If you are in the street, such as when you rob someone of treasure and they run away whupped, again let the treasure you decide to drop just sit there, in the space. It can be picked up without using an action by any character carrying less than three treasures., as it is just lying in the gutter. Or, as we play, picking it up counts as one movement space (so if you move into the space with a treasure as your fourth space, you will have to wait till your next turn to scoop up the glittering bauble, but you will be close enough to it to have to be fought for it by anyone else trying to come take it.)

REASON: Dropping excess treasure tokens in "any empty room on the board," is completely unrealistic and jerks you out of the game like the shadow of a camera in a romantic candlelit dinner scene jerks you out of a movie. I have no problems with the entry-level mechanics of games like this, nor with the fact that all the stats are the same on every gangmembers' cards, as I assume it lends ease to incorporation of the incarnates' abilities and future expansions this game so sorely deserves. Contrary to some complexity addicts, these games are great, and not meant to be six-hour number-crunching dork-a-thons like some of my more strategic and quite frankly less frequently played games. But it's rules like this that make even Tom Vassel call this game "fluffistic." Dropping treasures where you must enhances the realism of the game, reflects the choice between treasures a heavily laden thief must make in a heartbeat, and allows for madcap runs for dropped trinkets in the street.

Rule 2 : Letting Gang Members Pass

We do not play with the rule that you cannot let gang members pass. It is just too dumb. I agree with another forum poster that one can imagine that these thieves would not want to be too close to each other for too long, drawing more attention to their antics, so not ending in each others' spaces makes sense. Having personally done many of these kinds of night, um, "runs" in my youth, I can tell you thieves are a bit competitive too, coveting bragging rights after the heist. But whether lightly vandalizing or running boxes of beer whence another underage comrade has dropped them out the grocery store garbage chute into fenced dumpsters, I can tell you it is necessary to let your team members pass near you, silently, many times in the night.

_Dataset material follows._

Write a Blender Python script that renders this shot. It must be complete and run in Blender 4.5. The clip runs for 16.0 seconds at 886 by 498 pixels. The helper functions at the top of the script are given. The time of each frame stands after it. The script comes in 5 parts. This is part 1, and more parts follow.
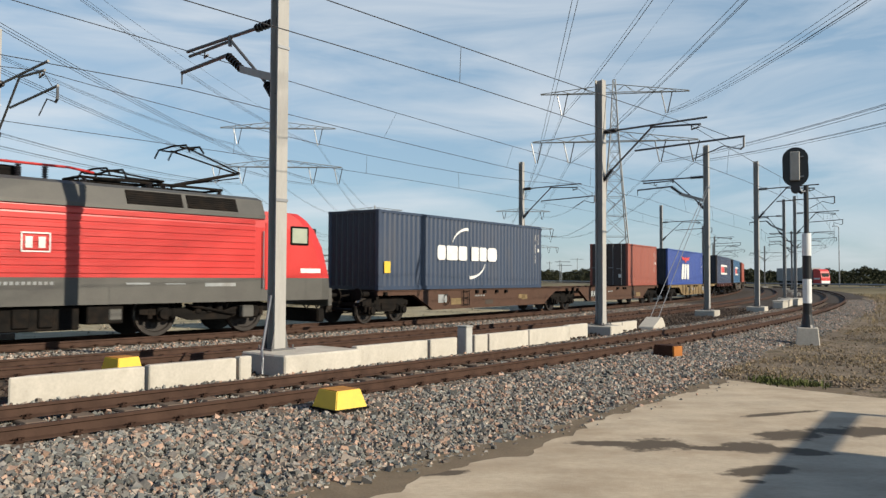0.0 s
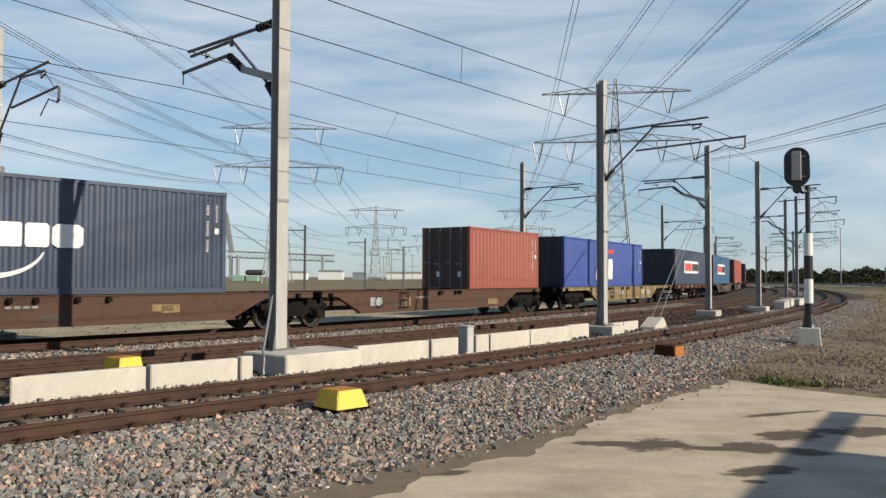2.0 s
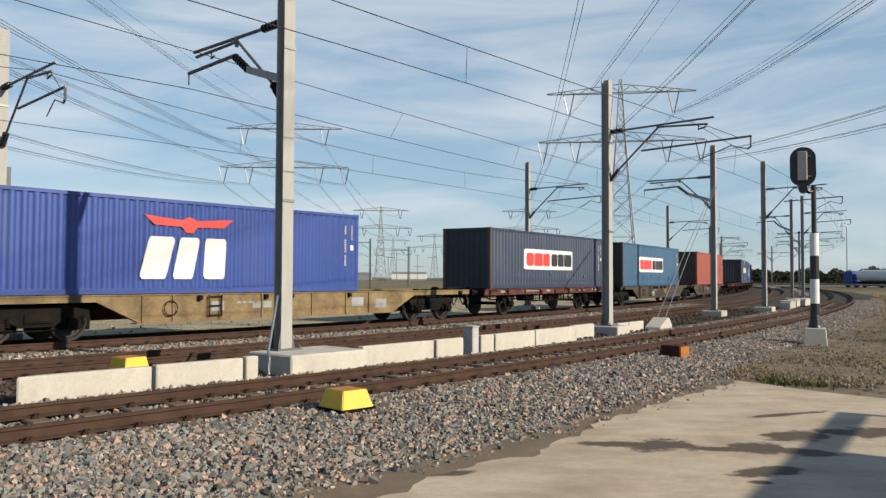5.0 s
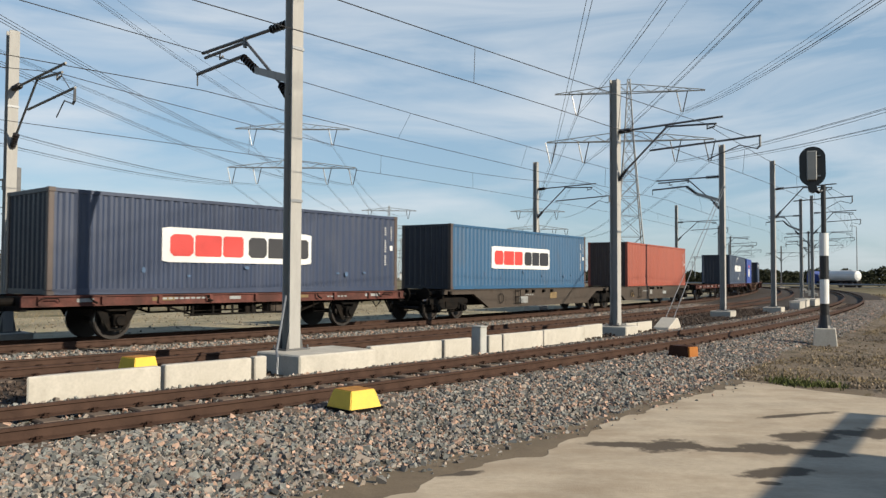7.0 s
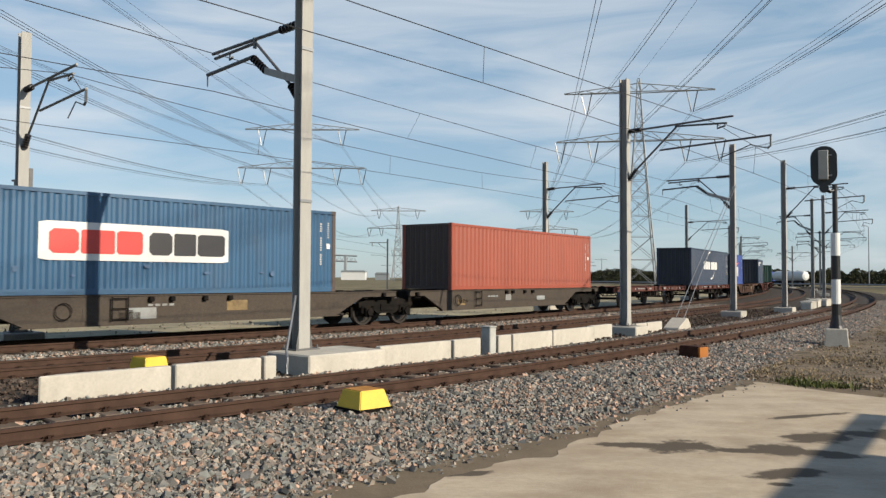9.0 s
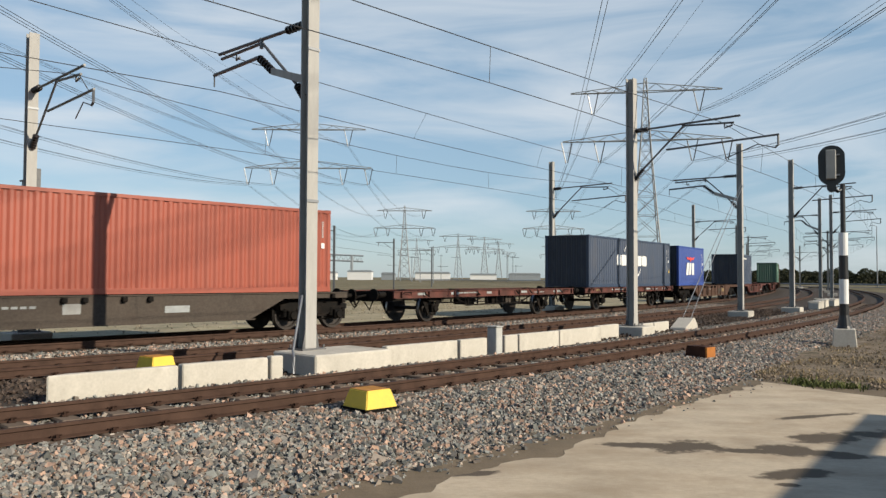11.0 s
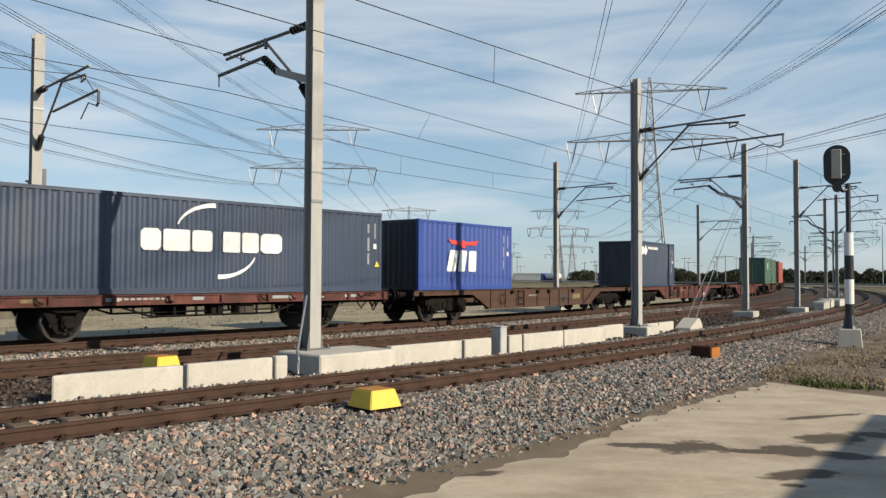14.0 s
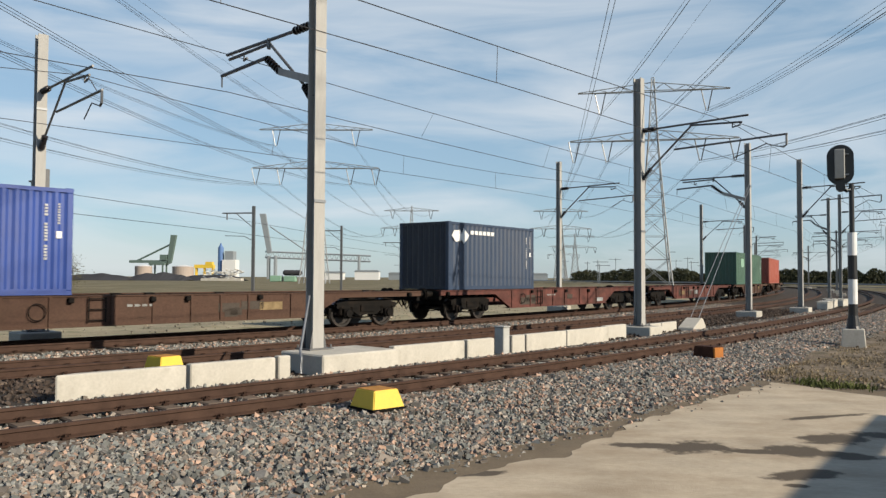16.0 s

REASON: This rule is unrealistic and makes the game feel like you're playing a dressed-up version of Sorry. Do I really have to give a reason for this one?

Rule 3: Sudden Niggling injury

You can wait until the player has activated a character and decided to move him/her whither his/her movement ends, and THEN play the card, subtracting from the character two spaces already moved (so that if he/she moved only three spaces, he/she moves back two and effectively has only moved one space that turn.) This isn't

REASON: The playing term on this card ("during an opponent's movement") is crazy vague. We forwent the generally fruitless dip into the web for a nonexistent FAQ, and decided to not yet again interrupt play for a scanning of non-FFG sites, which always seems insultingly unnecessary. After saying conducting a group prayer for FFG to do a full reprint soon (preferably with a more responsible printer that could bring customers playable pieces, instead of literally and ironically thieving from us the price we've paid for what we expect to be a complete and playable game), we decided to figure out the logic between us and came up with this mechanic after thorough discussion. This is the power of house ruling, and I beg your thoughts.

REAL REASON: I want FFG to weigh in here and explain to us how this card works, as it is difficult to believe one should be able to assume premonitions of where a player will move a character, but it's hard to assume we're expected to have the card ready as soon as the player activates a character but before initiating movement, and yell out "Niggling Injury!" which comes out offensively to some of my friends when you say it slurred together too quickly. Here's a form of gameplay I suggest to make this and possibly other aspects of the game easier to sort:

Activate a character by placing an action point token on that character's card and announcing whether he/she will now move or act. At this point it becomes clear what character is about to do something. It also keeps spending of action points easy to track.

As for clarifications, the Double Locked arcana card isn't clear as to whether it applies to bashing open chests. It says when an opponent "opens" a chest—which implies opening it by any means, including bashing it open—you can play this card to double lock it, at which point the opponent has to re-roll—which implies s/he rolled to pick the lock in the first place. If the card only applies to lockpicking attempts, the card reprint should say "When an opponent successfully picks a lock..." In most the games I've played, this stupid oversight has caused a minor argument. There are several other clarifications posted elsewhere in this forum that I agree need to be officially addressed, and preferably in the reprint of this gorgeous game, not on BoardGameGeek for chrissakes.

Fellow Forum Folk, along with your playtested house rules, please post or re-post here any rules clarifications for official FFG consideration. The two often go together sorpresa.gif Please make sure you've really looked through the rulebook for an answer to them first. bostezo.gif

I entered this forum and even started an account at this site because I love this game so much. I have no such accounts at any other website of any kind. I've avoided FFG games for ten years because of their well-earned reputation for poorly written rules and careless editing (or is it playtesting?) I even avoided getting their reprint of my favorite game in the world, Cosmic Encounter, even after everyone said FFG has done this game more justice than anyone else. Cadwallon changed my mind in five minutes. It's the perfect wedding of Dungeon, Clue, and several other games I loved as an adolescent, with the flavor and depth of an RPG world, minus the complexity. It's easy to teach even to novice game players, fast-moving, beautifully illustrated (though I hear even the pre-ordered miniatures leave much to be desired), highly interactive even during other players' turns (which is my litmus test), foresee-ably easily expandable, and fun as f-ck. I hope this game becomes a classic, so let's help push it that way.

Your Fellow Cadwë,

Pulsar

If you want official clarifications, you should make an entreaty to one of the designers of the game (Laurent Pouchain) since FFG has nothing to do with the game other than distributing it. I have yet to see him post here, so membership elsewhere may be necessary to satisfy your request..

This is a good place to start:

www.boardgamegeek.com/boardgame/69120/cadwallon-city-of-thieves

Or here: (english welcome even if its not the main language used on the forums)

hazgaard.forumpro.fr/c12-la-cite-des-voleurs

Thank you very much, Hellfury. I posted a bunch of questions there. Still, I would like to see people's ideas for house rules here!